Thursday, 5 June 2014

SABBATICAL ON MARS


We always think of Black Sabbath as a musical aperitif: listening to the no nonsense crunch of their best stuff immediately clears the palate, providing a simple but exhilarating antidote to fussy, over-produced music, a freshener that cuts to the very essence of what rock should be: hard, direct, relentless, evil. 

There’s more to the Sabbath songbook than just bludgeoning riffs, however, although, of course, their riffs are superlatively good. What does resonate throughout their work is a kind of oppressive darkness, whether caused by man, woman, bomb, demon or boot wearing fairy: a nihilistic revelry in death and destruction. 

There is no darkness to ‘Planet Caravan’, though, only diffused and abstracted light, cosmic (in both senses of the word) rays seen through a heat haze or a drug haze or a drug daze. The drifting, swirling music recall camels and shifting sands, but whether they are of the Sahara or the Olympus Mons is unclear. We have always assumed the latter, as the disembodied vocals suggest transmissions from another planet, radio waves floating through space, only received long after the sender has died and turned to dust. 

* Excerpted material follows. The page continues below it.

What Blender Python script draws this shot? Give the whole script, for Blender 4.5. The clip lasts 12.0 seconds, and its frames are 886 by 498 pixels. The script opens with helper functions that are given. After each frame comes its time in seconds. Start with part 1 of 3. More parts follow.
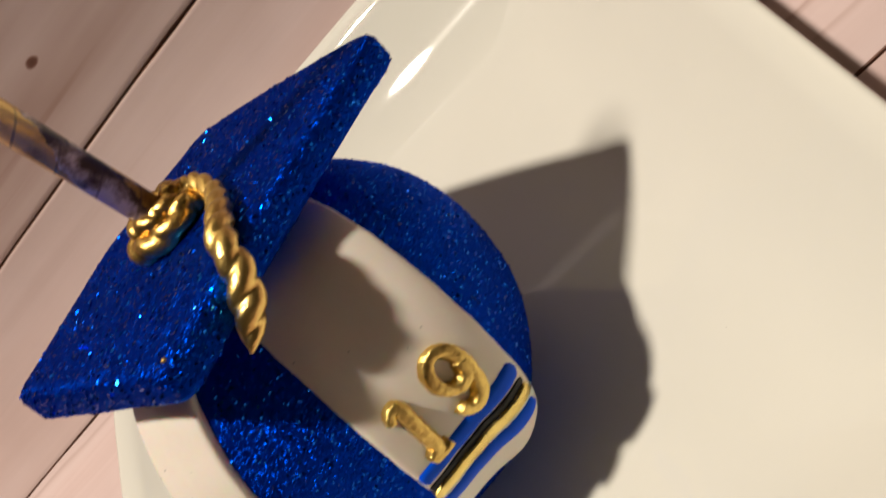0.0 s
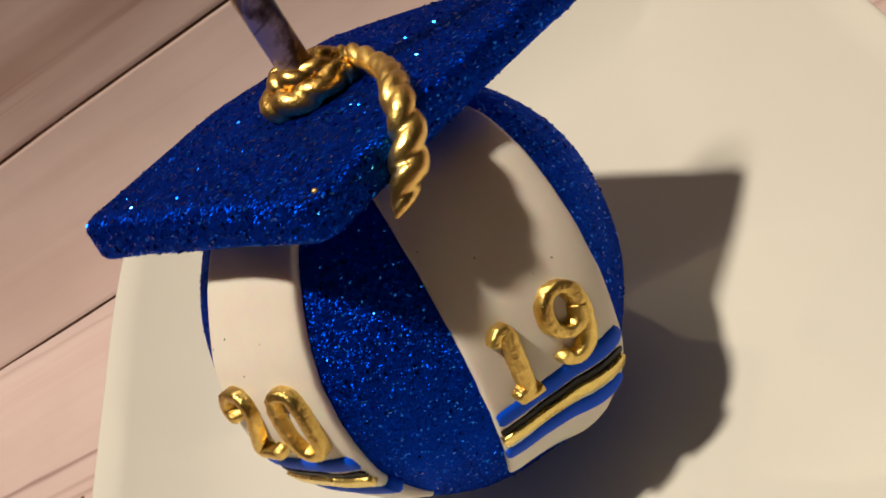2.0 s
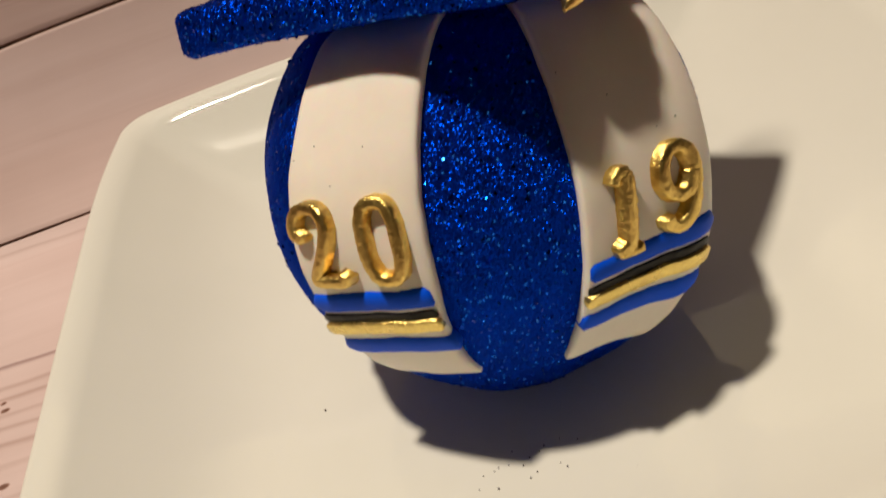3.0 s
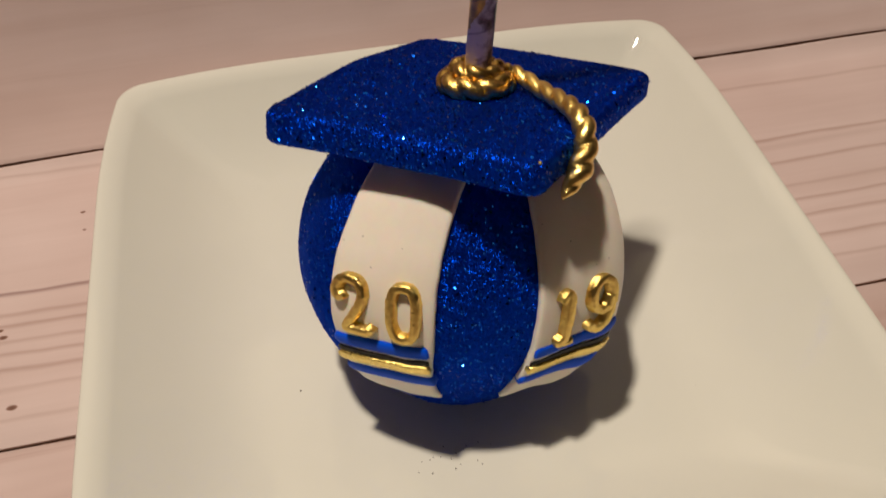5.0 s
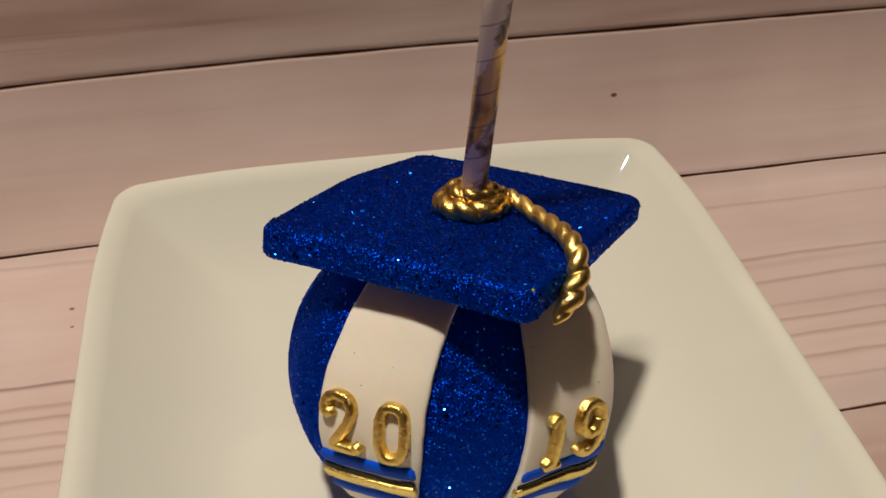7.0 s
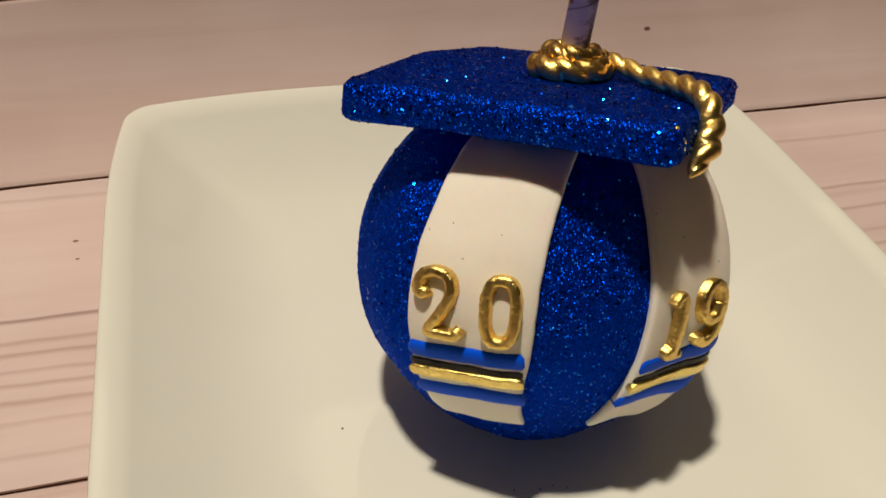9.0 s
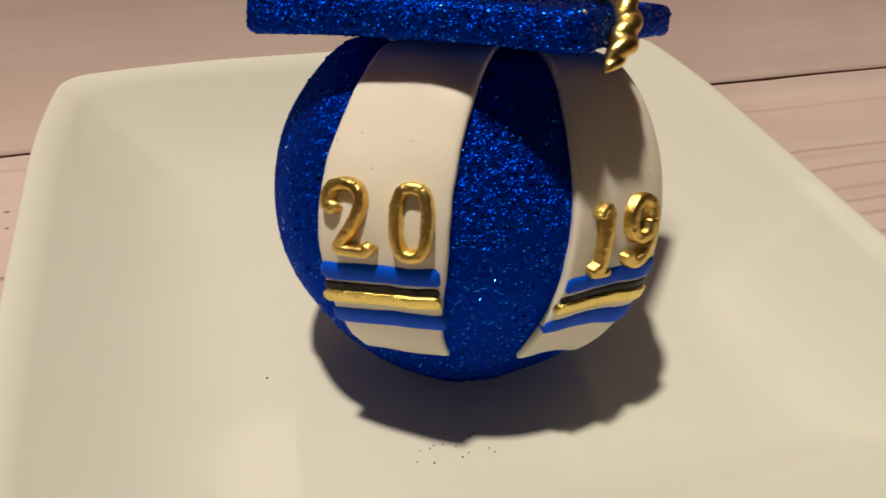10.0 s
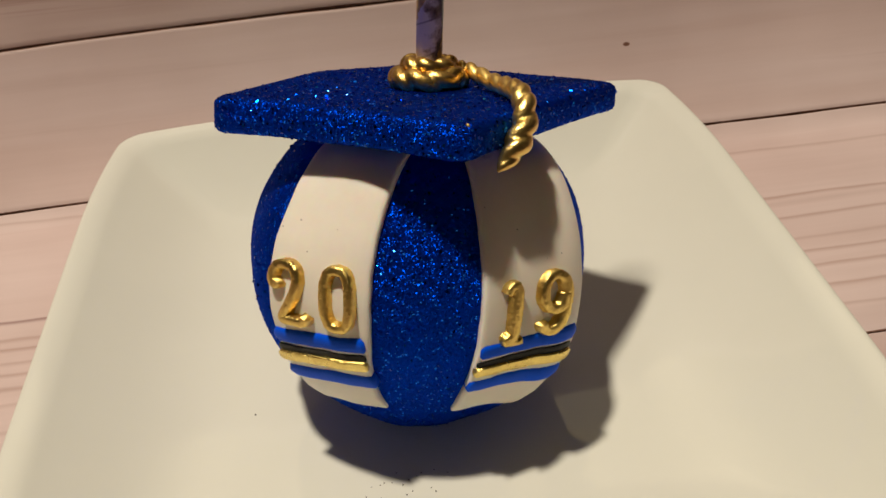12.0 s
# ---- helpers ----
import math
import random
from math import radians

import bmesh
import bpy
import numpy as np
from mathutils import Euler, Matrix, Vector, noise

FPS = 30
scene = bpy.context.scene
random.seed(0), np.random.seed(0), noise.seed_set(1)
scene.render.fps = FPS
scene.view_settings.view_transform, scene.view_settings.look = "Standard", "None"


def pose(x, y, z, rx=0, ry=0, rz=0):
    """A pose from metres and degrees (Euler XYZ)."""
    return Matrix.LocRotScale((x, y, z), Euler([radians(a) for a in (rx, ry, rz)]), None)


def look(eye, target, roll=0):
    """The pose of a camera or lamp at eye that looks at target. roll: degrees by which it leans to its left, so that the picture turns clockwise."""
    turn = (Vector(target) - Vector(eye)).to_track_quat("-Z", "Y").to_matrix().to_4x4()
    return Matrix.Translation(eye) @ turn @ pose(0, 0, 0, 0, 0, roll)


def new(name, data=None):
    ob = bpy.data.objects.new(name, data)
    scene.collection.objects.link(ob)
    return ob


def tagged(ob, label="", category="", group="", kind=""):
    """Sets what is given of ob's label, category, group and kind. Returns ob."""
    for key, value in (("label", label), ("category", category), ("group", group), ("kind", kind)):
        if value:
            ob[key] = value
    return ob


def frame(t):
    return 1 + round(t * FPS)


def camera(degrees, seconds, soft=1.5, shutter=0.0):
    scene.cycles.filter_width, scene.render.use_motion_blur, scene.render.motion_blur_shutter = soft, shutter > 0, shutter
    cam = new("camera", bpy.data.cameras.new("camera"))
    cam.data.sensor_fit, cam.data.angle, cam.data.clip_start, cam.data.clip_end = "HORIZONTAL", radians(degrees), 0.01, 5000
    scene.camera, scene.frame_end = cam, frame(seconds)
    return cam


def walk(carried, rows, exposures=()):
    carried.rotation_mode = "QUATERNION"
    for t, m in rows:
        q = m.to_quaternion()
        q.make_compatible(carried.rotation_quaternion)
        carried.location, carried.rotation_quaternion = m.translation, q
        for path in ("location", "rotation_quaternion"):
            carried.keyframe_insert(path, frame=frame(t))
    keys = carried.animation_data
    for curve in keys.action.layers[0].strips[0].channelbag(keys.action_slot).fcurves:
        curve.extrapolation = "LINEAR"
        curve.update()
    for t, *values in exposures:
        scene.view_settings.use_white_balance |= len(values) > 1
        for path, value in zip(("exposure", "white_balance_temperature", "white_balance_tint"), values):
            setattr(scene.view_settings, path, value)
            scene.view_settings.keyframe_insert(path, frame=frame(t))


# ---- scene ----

In an alternate time stream, Sabbath recorded a whole album like this, full of textures and mystery and dreams. It went to number one and everyone in the world heard it and became a better and more spiritual person, and every government added Friday to the weekend so that we could all stay up late on Thursday and sit around on beanbags and listen to its strange magic.

1 comment:

  1. 'Planet Caravan' is one of the best songs ever recorded by man or beast. This excellent post on serves to confirm this fact.